Any time spent reading Bell’s anthology reveals a fastidious nature. He continually sought improvement from his shooting, and refined the balance, handling characteristics, and sighting apparatus of his rifles and weighed their utility through a particularly narrow lens. Bell took elephant with the .256, .275, .303, .318, .350, .450/400, and .416 and compared their virtues. By all accounts he was a remarkable shot, and described by noted contemporary Colonel Townsend Whelan as the best rifleman in Britain with only one or two peers in the US at that time.
In his last known published work from 1954 and only months before his death, Bell gave praise to the .416 as a “grand killer” with serious penetration and considered his Rigby well balanced while “not feeling its weight”. His reservation as with all big bores to be fair, was that it did not suit his fast-paced style of hunting or the affect recoil had on accuracy and delaying the next shot. He argued that dead is dead regardless of calibre, and the big bores didn’t provide him with enough advantage to make up for the extra weight, recoil, and cost of ammo.
Room for the Middle Weights
Bell also regarded the medium bore .318 very highly, noting it as the “deadliest weapon of the push-bolt type” known to him. He preferred 250gr. bullets for their penetration, being especially adept at coursing through hide and tissue on quartering away brain shots. He kept detailed notes and credited the .318 with a slightly better shot-to-kill ratio compared to the .275 when used on oblique brain shots from the rear. He selected the .318 (.330” actual) as the main battery for his water-based adventure on the Bahr Aouk river by canoe in 1918.
He clearly liked the .318 and picked up 6,000 rounds of ammo along the way to support this favour. Unfortunately, the batch was faulty with many misfires, so he used the ammo for practice as well as taking birds at distance on the wing.
A man of his time
In later years Bell recognized that his leaning toward small bores was heavily influenced by his early success with their use. He notes that if he had experienced similar results with big bores early on, he may well have found himself in the other camp, extolling their virtues with similar enthusiasm.

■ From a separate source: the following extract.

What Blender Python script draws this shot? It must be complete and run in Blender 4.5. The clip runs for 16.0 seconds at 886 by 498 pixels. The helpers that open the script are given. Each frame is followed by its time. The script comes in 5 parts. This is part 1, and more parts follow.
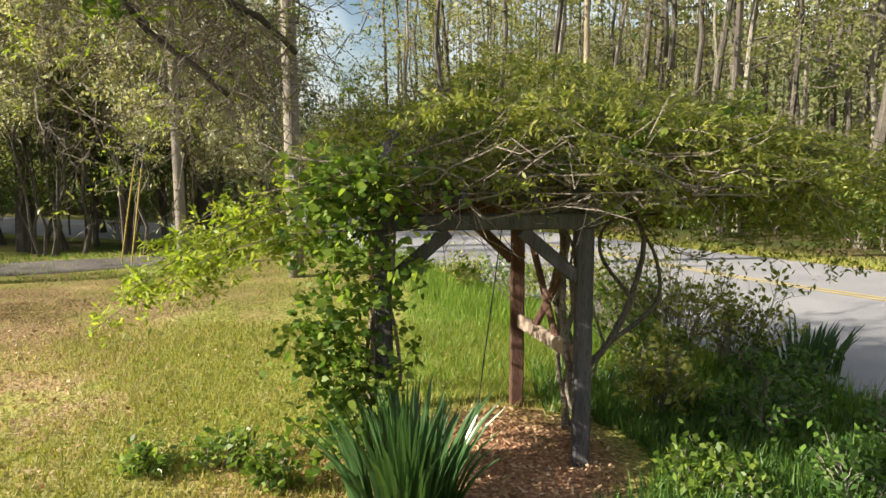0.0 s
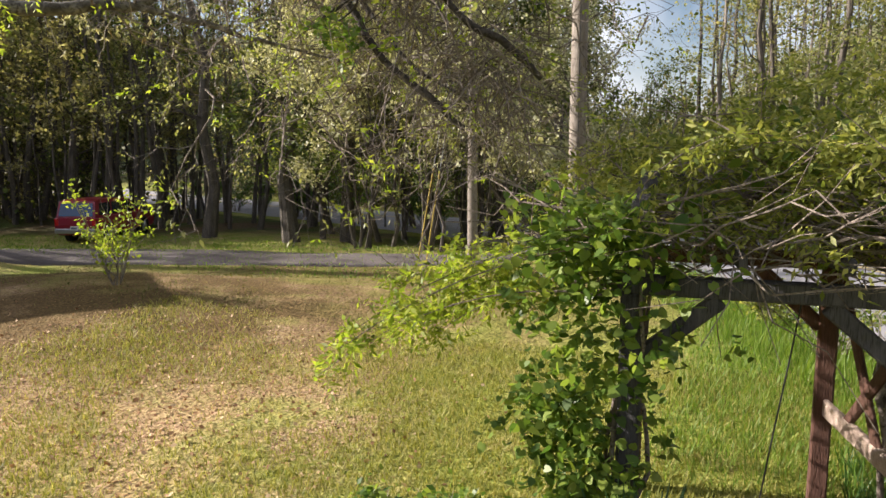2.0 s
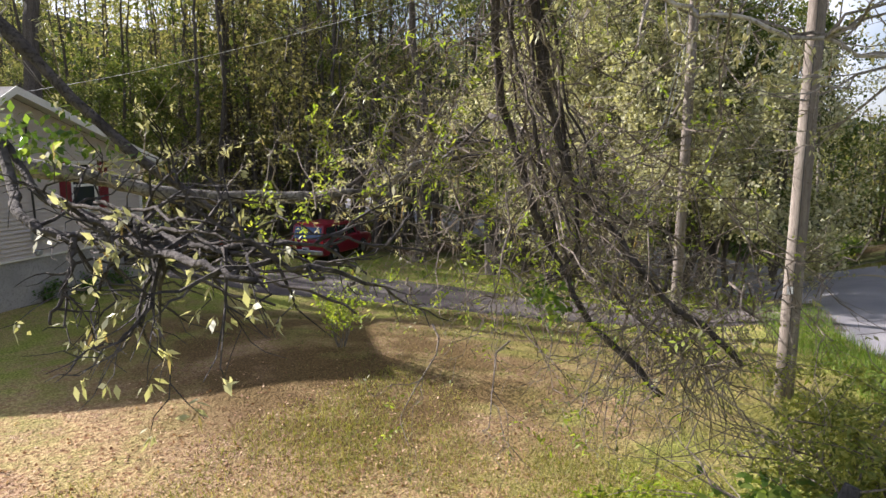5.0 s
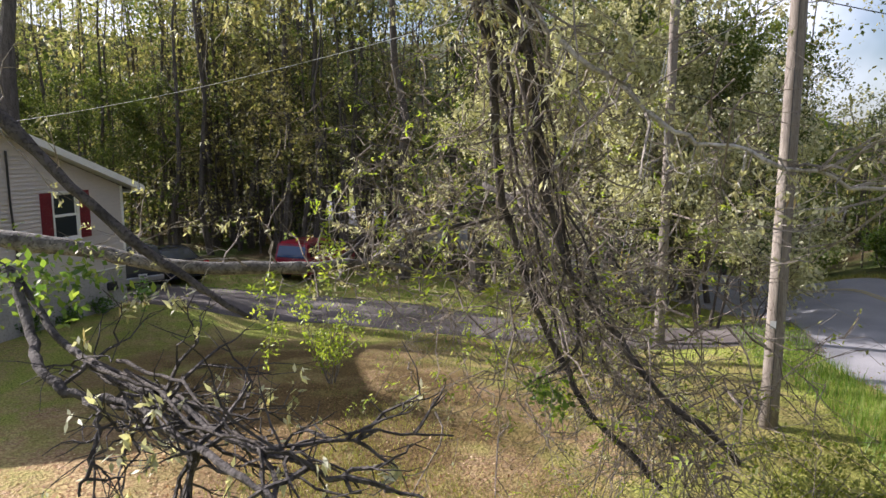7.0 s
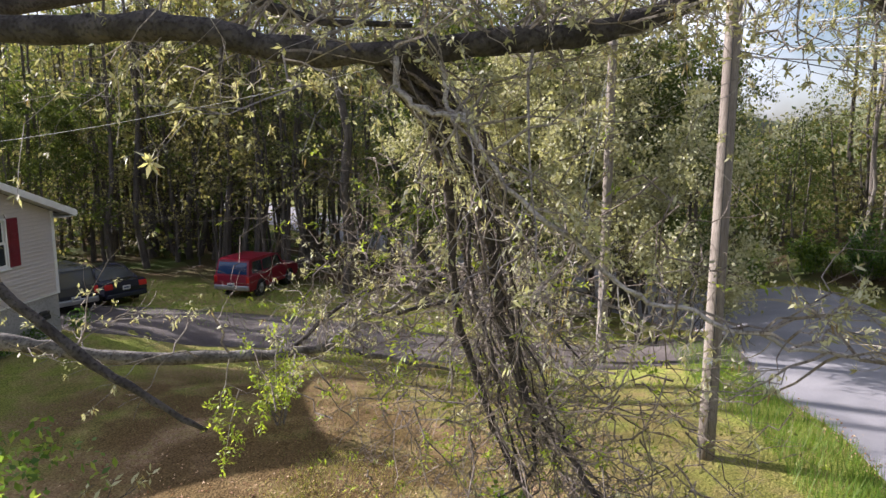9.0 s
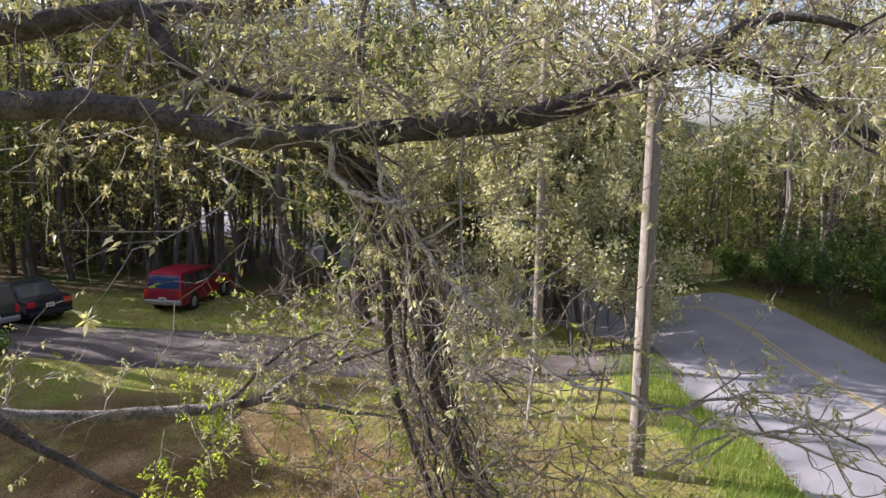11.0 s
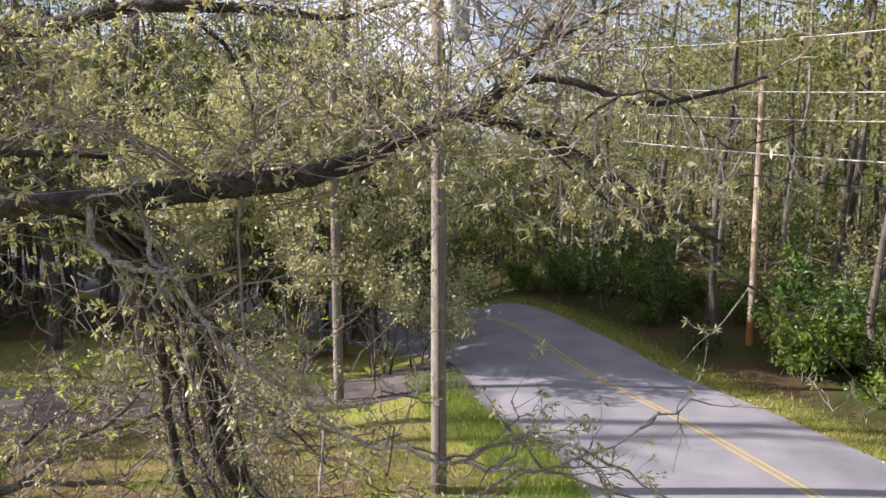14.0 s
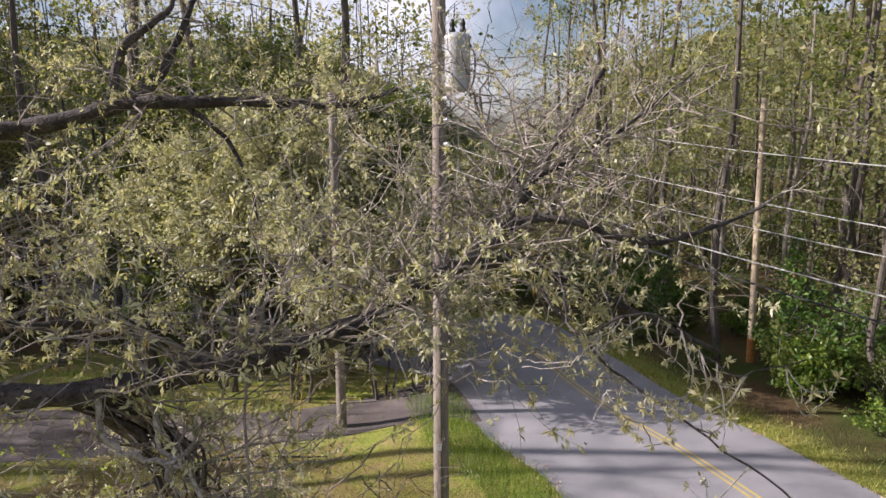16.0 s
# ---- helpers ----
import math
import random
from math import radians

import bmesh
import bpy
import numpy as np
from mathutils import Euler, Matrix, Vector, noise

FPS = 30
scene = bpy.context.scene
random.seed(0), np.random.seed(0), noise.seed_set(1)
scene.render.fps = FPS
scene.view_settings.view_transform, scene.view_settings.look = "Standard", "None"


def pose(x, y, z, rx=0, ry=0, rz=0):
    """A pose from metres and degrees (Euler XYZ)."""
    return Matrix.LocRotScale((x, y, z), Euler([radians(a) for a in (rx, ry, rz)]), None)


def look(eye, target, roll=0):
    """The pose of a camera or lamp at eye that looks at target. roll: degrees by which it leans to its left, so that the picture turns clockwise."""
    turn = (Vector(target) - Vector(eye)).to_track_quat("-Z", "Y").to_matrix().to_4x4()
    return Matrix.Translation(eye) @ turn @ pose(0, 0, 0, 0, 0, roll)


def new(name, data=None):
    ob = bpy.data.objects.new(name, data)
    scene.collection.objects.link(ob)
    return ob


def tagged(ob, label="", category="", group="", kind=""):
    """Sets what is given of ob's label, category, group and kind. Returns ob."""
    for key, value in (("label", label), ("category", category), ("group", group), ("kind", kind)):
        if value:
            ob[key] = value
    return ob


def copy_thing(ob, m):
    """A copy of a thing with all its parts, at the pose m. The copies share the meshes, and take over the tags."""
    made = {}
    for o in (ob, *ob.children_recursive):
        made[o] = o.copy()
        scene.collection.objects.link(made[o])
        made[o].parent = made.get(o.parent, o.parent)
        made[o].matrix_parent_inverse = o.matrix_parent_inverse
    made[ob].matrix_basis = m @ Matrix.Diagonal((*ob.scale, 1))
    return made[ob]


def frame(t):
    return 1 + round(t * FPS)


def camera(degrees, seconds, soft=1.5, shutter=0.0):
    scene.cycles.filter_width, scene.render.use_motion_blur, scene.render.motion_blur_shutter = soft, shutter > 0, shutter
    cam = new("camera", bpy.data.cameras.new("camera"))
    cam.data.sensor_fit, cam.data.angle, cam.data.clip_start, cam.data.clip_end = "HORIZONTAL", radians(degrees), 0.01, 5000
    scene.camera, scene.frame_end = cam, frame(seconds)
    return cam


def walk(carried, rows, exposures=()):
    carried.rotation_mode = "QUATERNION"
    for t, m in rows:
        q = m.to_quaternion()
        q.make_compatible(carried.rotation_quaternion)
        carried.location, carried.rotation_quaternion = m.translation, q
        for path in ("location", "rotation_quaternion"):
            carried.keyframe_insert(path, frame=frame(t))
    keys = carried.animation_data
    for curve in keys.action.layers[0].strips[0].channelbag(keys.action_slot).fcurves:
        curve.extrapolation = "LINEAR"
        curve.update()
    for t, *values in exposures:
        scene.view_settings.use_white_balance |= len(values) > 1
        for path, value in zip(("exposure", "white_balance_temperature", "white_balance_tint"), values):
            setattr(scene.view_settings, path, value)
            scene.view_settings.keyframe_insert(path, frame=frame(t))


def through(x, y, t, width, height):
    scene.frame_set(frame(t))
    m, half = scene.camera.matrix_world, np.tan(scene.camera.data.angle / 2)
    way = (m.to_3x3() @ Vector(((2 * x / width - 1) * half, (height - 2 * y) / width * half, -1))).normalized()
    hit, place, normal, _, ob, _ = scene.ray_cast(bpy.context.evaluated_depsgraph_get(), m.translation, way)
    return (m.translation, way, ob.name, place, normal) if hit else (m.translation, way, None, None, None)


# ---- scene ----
cam = camera(64.58, 16.0, soft=1.5)
PATH = [
    (0.0, 0.001, 0.000, 2.366, 0.00, -7.44, -0.25),
    (0.5, 0.045, 0.574, 2.567, 2.72, -7.84, -0.28),
    (1.0, 0.038, 0.747, 2.609, 7.72, -7.91, -0.28),
    (1.5, 0.105, 0.859, 2.624, 15.29, -7.86, -0.20),
    (2.0, 0.224, 0.933, 2.665, 24.51, -7.90, -0.19),
    (2.5, 0.268, 0.941, 2.807, 32.31, -8.05, -0.14),
    (3.0, 0.249, 0.883, 2.885, 37.69, -8.10, -0.04),
    (3.5, 0.242, 0.833, 2.961, 40.85, -8.14, 0.11),
    (4.0, 0.263, 0.810, 3.546, 41.16, -8.58, 0.13),
    (4.5, 0.310, 0.813, 4.037, 41.25, -8.85, 0.25),
    (4.7, 0.326, 0.741, 4.231, 41.05, -8.69, 0.50),
    (6.8, 0.214, 0.578, 5.091, 39.73, -8.47, 0.16),
    (7.0, 0.193, 0.577, 5.165, 39.27, -8.51, 0.08),
    (7.5, 0.143, 0.583, 5.335, 38.07, -8.64, 0.05),
    (8.0, 0.091, 0.560, 5.517, 35.62, -8.76, 0.08),
    (8.5, 0.062, 0.569, 5.845, 34.62, -9.07, 0.13),
    (8.7, 0.054, 0.566, 5.974, 34.56, -9.18, 0.08),
    (10.8, 0.103, 0.517, 6.702, 30.35, -9.38, 0.31),
    (11.0, 0.096, 0.528, 6.711, 29.30, -9.36, 0.35),
    (11.5, 0.084, 0.553, 6.719, 26.25, -9.29, 0.40),
    (12.0, 0.113, 0.579, 6.723, 22.50, -9.08, 0.28),
    (12.5, 0.133, 0.594, 6.734, 18.52, -8.61, 0.16),
    (13.0, 0.148, 0.613, 6.802, 15.44, -8.16, 0.17),
    (13.5, 0.158, 0.624, 6.951, 13.28, -8.08, 0.10),
    (14.0, 0.163, 0.622, 6.999, 12.82, -8.06, 0.02),
    (14.5, 0.164, 0.609, 7.203, 12.85, -8.14, -0.04),
    (15.0, 0.178, 0.595, 7.526, 12.92, -8.34, -0.23),
    (15.5, 0.148, 0.613, 7.761, 12.90, -8.66, -0.18),
    (16.0, 0.116, 0.758, 8.251, 12.88, -9.36, -0.29),
]


def eye_row(t, x, y, z, yaw, pitch, roll):
    a, b = radians(yaw), radians(pitch)
    way = Vector((-math.sin(a) * math.cos(b), math.cos(a) * math.cos(b), math.sin(b)))
    return t, look((x, y, z), Vector((x, y, z)) + way, roll)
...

My own conclusion is that Bell was a pragmatist at heart, and selected his battery based on the evolving supply of reliable ammunition, and early on this brought him to calibres from a military pedigree coupled in light-framed actions. He selected rifles with the intent of getting in close in harsh quarters and taking several animals in quick succession, rather than selecting one individual as occurs among hunters today. He remained willing to adapt and trial different calibres well into his 40’s, although even in his 70’s, he still considered the advantages of a short bolt-throw and low recoil to outweigh the penetration advantages offered by the heavy weights. He was a highly accomplished rifleman and, given his ability to place shots under pressure, his preference for small bores made perfect sense – for him.